### JOB
All of the data should be repeated exactly; pictures are not part of the copy.

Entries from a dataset
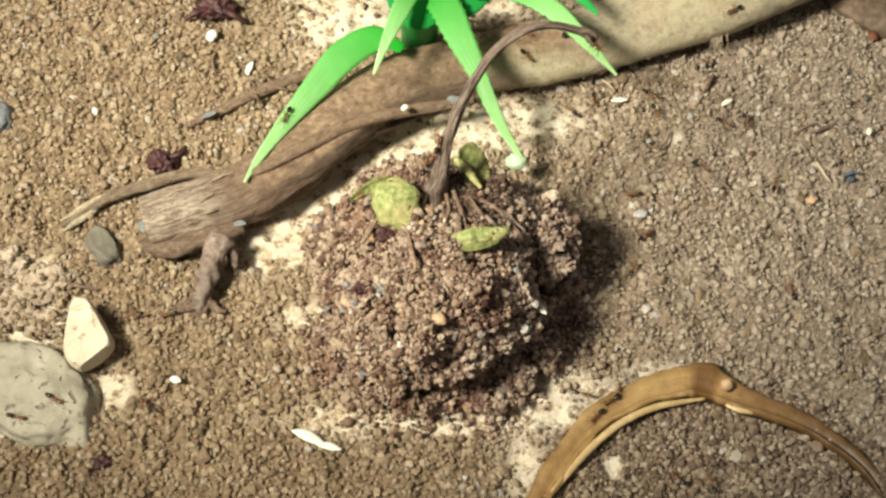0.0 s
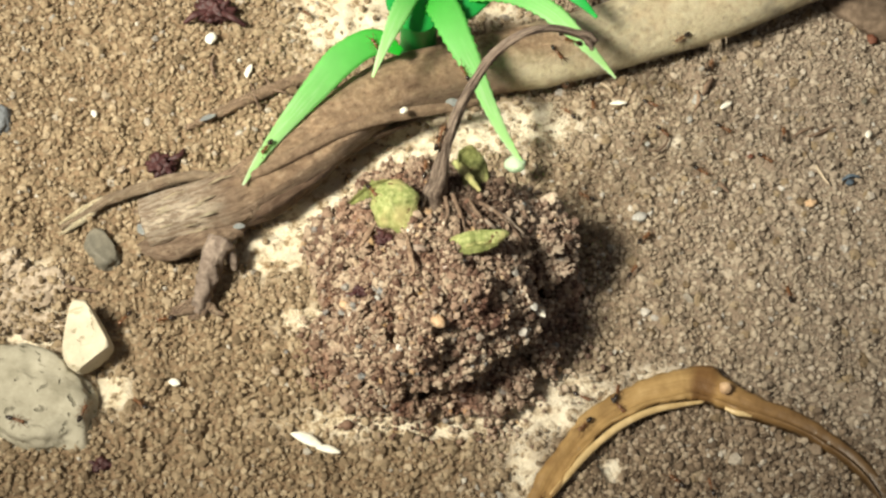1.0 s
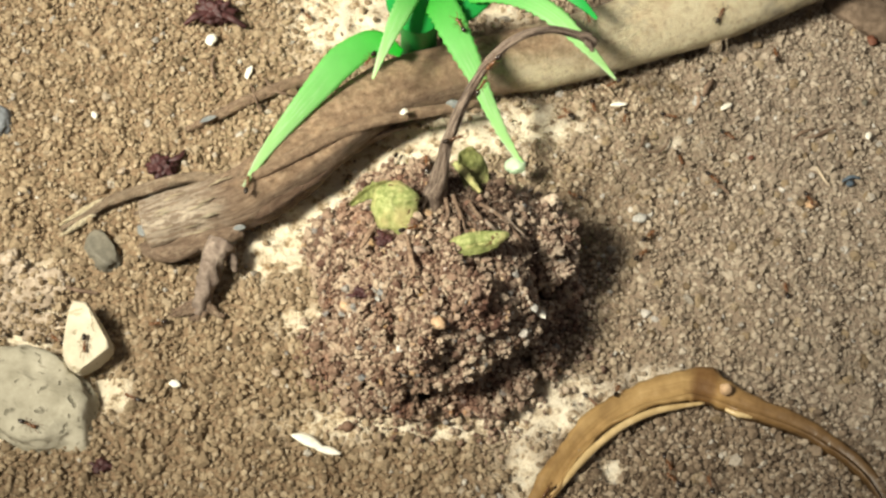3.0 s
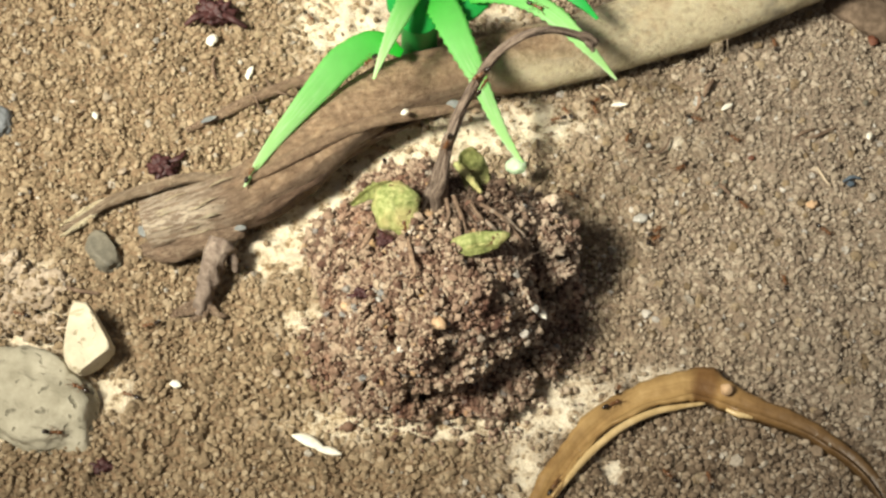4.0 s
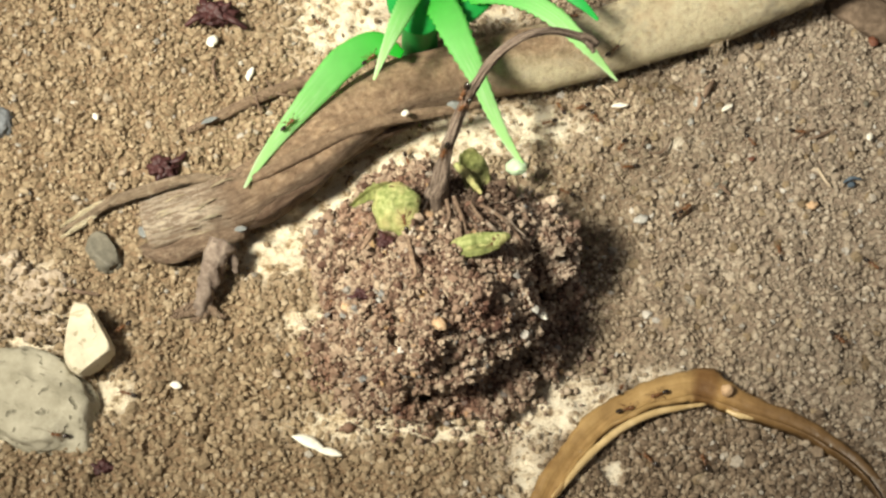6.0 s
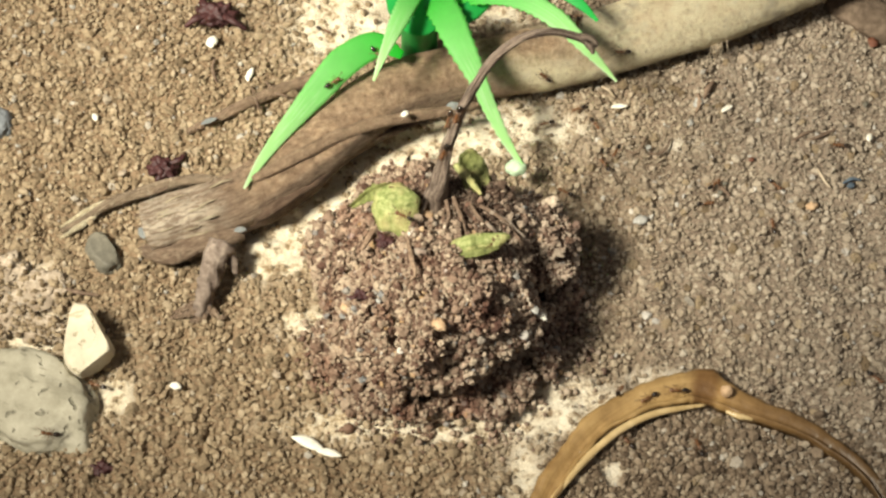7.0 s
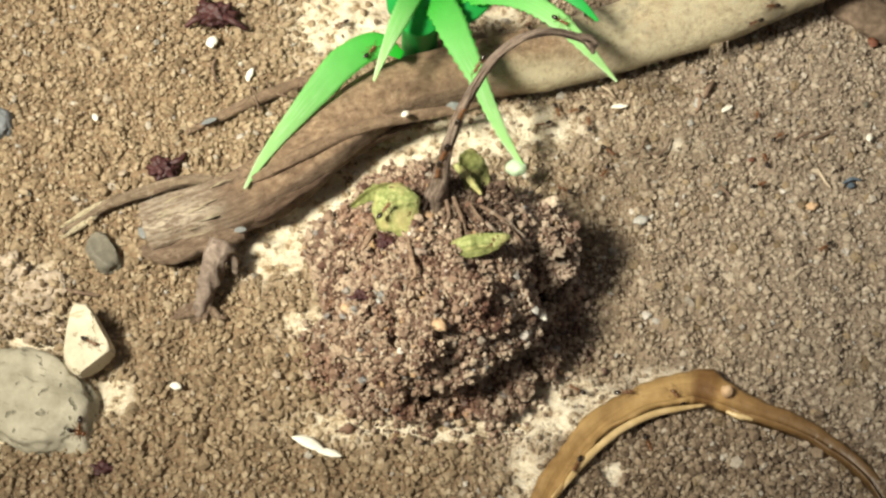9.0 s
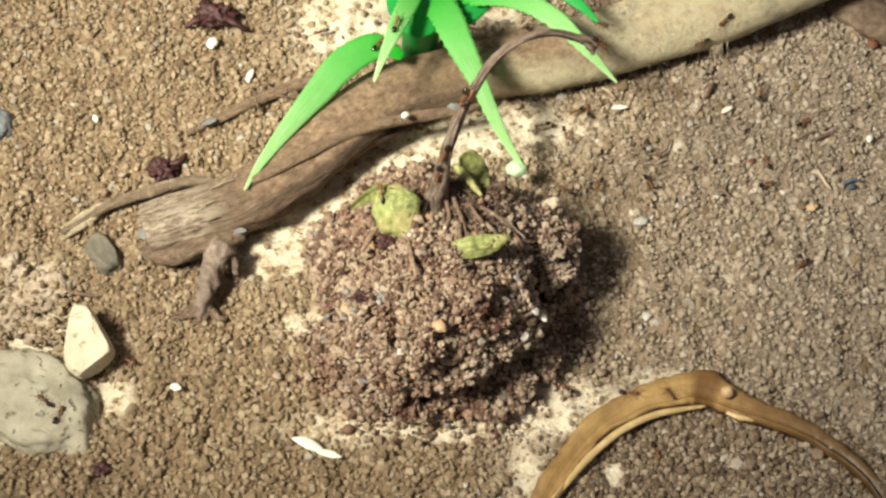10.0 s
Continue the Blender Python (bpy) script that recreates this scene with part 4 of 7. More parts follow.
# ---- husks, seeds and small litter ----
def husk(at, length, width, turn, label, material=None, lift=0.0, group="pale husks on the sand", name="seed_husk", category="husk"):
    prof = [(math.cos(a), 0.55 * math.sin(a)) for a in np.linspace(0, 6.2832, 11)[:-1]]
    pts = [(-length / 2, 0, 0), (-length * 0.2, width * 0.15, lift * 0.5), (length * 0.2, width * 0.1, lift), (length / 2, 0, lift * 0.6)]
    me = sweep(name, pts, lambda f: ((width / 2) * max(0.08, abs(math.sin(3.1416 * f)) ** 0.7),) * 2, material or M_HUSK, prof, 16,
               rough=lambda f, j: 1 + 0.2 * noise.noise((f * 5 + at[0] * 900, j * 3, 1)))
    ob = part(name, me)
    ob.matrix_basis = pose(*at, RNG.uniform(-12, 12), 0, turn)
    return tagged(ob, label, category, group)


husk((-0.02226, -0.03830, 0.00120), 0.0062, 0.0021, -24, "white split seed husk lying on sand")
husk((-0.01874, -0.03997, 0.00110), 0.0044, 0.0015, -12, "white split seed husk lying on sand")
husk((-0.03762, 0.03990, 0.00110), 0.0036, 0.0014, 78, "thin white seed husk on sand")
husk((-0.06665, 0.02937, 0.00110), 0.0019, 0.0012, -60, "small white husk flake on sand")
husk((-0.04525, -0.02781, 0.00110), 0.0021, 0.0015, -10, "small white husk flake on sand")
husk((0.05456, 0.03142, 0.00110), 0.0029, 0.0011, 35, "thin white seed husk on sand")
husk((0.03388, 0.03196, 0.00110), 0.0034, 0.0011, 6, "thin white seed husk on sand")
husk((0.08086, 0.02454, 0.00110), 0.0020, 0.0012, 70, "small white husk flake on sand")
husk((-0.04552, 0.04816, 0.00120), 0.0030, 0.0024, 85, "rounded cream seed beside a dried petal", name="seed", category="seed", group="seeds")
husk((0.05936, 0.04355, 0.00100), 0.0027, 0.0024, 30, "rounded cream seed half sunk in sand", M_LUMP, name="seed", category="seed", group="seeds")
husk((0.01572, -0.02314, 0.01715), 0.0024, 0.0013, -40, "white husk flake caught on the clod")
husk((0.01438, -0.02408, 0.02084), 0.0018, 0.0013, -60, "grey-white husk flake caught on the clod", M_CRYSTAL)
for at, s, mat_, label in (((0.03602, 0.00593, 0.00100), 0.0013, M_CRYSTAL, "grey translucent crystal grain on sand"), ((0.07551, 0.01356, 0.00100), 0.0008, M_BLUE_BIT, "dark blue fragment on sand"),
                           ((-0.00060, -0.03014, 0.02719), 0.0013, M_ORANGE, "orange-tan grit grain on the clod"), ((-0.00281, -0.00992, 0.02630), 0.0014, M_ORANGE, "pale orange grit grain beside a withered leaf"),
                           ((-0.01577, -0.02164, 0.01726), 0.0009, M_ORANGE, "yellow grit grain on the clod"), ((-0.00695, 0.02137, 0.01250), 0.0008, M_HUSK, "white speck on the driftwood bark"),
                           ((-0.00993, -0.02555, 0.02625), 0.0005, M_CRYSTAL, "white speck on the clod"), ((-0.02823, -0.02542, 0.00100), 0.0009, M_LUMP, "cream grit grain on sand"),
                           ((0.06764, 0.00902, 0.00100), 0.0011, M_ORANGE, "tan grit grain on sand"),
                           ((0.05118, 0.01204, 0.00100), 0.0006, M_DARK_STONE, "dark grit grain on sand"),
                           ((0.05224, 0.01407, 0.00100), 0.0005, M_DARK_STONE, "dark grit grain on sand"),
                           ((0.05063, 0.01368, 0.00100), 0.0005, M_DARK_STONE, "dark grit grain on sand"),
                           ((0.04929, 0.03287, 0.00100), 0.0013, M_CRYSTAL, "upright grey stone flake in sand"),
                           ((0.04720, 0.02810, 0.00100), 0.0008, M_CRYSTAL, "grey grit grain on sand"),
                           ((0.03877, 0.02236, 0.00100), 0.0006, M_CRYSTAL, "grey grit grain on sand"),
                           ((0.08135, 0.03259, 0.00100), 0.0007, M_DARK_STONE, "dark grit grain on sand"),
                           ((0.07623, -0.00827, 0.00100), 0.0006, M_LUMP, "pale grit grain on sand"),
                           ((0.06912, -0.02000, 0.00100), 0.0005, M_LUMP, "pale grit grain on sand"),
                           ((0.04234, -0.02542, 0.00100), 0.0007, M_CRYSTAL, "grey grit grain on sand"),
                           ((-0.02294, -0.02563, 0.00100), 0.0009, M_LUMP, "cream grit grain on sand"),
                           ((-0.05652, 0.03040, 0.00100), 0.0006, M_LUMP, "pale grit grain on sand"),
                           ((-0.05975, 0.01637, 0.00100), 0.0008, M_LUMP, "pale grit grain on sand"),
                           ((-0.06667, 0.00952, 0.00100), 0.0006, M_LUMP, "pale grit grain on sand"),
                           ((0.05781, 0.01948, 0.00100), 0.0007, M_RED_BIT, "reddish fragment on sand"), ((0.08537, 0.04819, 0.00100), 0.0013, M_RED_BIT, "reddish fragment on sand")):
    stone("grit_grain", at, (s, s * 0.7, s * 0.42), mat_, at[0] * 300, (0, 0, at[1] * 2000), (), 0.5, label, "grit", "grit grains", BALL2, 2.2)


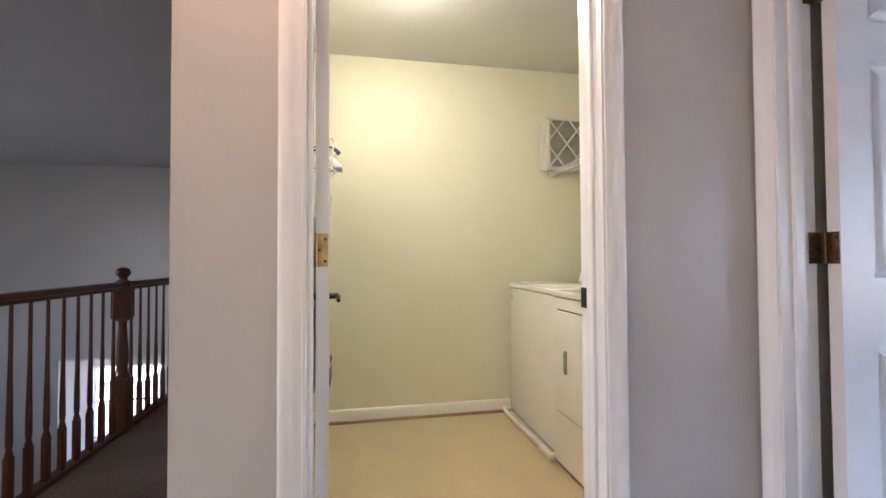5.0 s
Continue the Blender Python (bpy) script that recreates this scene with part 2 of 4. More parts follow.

### TASK ANSWER
0.0 s
1.0 s
3.0 s
4.0 s
6.0 s
7.0 s
9.0 s
10.0 s
Continue the Blender Python (bpy) script that recreates this scene with part 4 of 7. More parts follow.
# ---- husks, seeds and small litter ----
def husk(at, length, width, turn, label, material=None, lift=0.0, group="pale husks on the sand", name="seed_husk", category="husk"):
    prof = [(math.cos(a), 0.55 * math.sin(a)) for a in np.linspace(0, 6.2832, 11)[:-1]]
    pts = [(-length / 2, 0, 0), (-length * 0.2, width * 0.15, lift * 0.5), (length * 0.2, width * 0.1, lift), (length / 2, 0, lift * 0.6)]
    me = sweep(name, pts, lambda f: ((width / 2) * max(0.08, abs(math.sin(3.1416 * f)) ** 0.7),) * 2, material or M_HUSK, prof, 16,
               rough=lambda f, j: 1 + 0.2 * noise.noise((f * 5 + at[0] * 900, j * 3, 1)))
    ob = part(name, me)
    ob.matrix_basis = pose(*at, RNG.uniform(-12, 12), 0, turn)
    return tagged(ob, label, category, group)


husk((-0.02226, -0.03830, 0.00120), 0.0062, 0.0021, -24, "white split seed husk lying on sand")
husk((-0.01874, -0.03997, 0.00110), 0.0044, 0.0015, -12, "white split seed husk lying on sand")
husk((-0.03762, 0.03990, 0.00110), 0.0036, 0.0014, 78, "thin white seed husk on sand")
husk((-0.06665, 0.02937, 0.00110), 0.0019, 0.0012, -60, "small white husk flake on sand")
husk((-0.04525, -0.02781, 0.00110), 0.0021, 0.0015, -10, "small white husk flake on sand")
husk((0.05456, 0.03142, 0.00110), 0.0029, 0.0011, 35, "thin white seed husk on sand")
husk((0.03388, 0.03196, 0.00110), 0.0034, 0.0011, 6, "thin white seed husk on sand")
husk((0.08086, 0.02454, 0.00110), 0.0020, 0.0012, 70, "small white husk flake on sand")
husk((-0.04552, 0.04816, 0.00120), 0.0030, 0.0024, 85, "rounded cream seed beside a dried petal", name="seed", category="seed", group="seeds")
husk((0.05936, 0.04355, 0.00100), 0.0027, 0.0024, 30, "rounded cream seed half sunk in sand", M_LUMP, name="seed", category="seed", group="seeds")
husk((0.01572, -0.02314, 0.01715), 0.0024, 0.0013, -40, "white husk flake caught on the clod")
husk((0.01438, -0.02408, 0.02084), 0.0018, 0.0013, -60, "grey-white husk flake caught on the clod", M_CRYSTAL)
for at, s, mat_, label in (((0.03602, 0.00593, 0.00100), 0.0013, M_CRYSTAL, "grey translucent crystal grain on sand"), ((0.07551, 0.01356, 0.00100), 0.0008, M_BLUE_BIT, "dark blue fragment on sand"),
                           ((-0.00060, -0.03014, 0.02719), 0.0013, M_ORANGE, "orange-tan grit grain on the clod"), ((-0.00281, -0.00992, 0.02630), 0.0014, M_ORANGE, "pale orange grit grain beside a withered leaf"),
                           ((-0.01577, -0.02164, 0.01726), 0.0009, M_ORANGE, "yellow grit grain on the clod"), ((-0.00695, 0.02137, 0.01250), 0.0008, M_HUSK, "white speck on the driftwood bark"),
                           ((-0.00993, -0.02555, 0.02625), 0.0005, M_CRYSTAL, "white speck on the clod"), ((-0.02823, -0.02542, 0.00100), 0.0009, M_LUMP, "cream grit grain on sand"),
                           ((0.06764, 0.00902, 0.00100), 0.0011, M_ORANGE, "tan grit grain on sand"),
                           ((0.05118, 0.01204, 0.00100), 0.0006, M_DARK_STONE, "dark grit grain on sand"),
                           ((0.05224, 0.01407, 0.00100), 0.0005, M_DARK_STONE, "dark grit grain on sand"),
                           ((0.05063, 0.01368, 0.00100), 0.0005, M_DARK_STONE, "dark grit grain on sand"),
                           ((0.04929, 0.03287, 0.00100), 0.0013, M_CRYSTAL, "upright grey stone flake in sand"),
                           ((0.04720, 0.02810, 0.00100), 0.0008, M_CRYSTAL, "grey grit grain on sand"),
                           ((0.03877, 0.02236, 0.00100), 0.0006, M_CRYSTAL, "grey grit grain on sand"),
                           ((0.08135, 0.03259, 0.00100), 0.0007, M_DARK_STONE, "dark grit grain on sand"),
                           ((0.07623, -0.00827, 0.00100), 0.0006, M_LUMP, "pale grit grain on sand"),
                           ((0.06912, -0.02000, 0.00100), 0.0005, M_LUMP, "pale grit grain on sand"),
                           ((0.04234, -0.02542, 0.00100), 0.0007, M_CRYSTAL, "grey grit grain on sand"),
                           ((-0.02294, -0.02563, 0.00100), 0.0009, M_LUMP, "cream grit grain on sand"),
                           ((-0.05652, 0.03040, 0.00100), 0.0006, M_LUMP, "pale grit grain on sand"),
                           ((-0.05975, 0.01637, 0.00100), 0.0008, M_LUMP, "pale grit grain on sand"),
                           ((-0.06667, 0.00952, 0.00100), 0.0006, M_LUMP, "pale grit grain on sand"),
                           ((0.05781, 0.01948, 0.00100), 0.0007, M_RED_BIT, "reddish fragment on sand"), ((0.08537, 0.04819, 0.00100), 0.0013, M_RED_BIT, "reddish fragment on sand")):
    stone("grit_grain", at, (s, s * 0.7, s * 0.42), mat_, at[0] * 300, (0, 0, at[1] * 2000), (), 0.5, label, "grit", "grit grains", BALL2, 2.2)


5.0 s
Continue the Blender Python (bpy) script that recreates this scene with part 2 of 4. More parts follow.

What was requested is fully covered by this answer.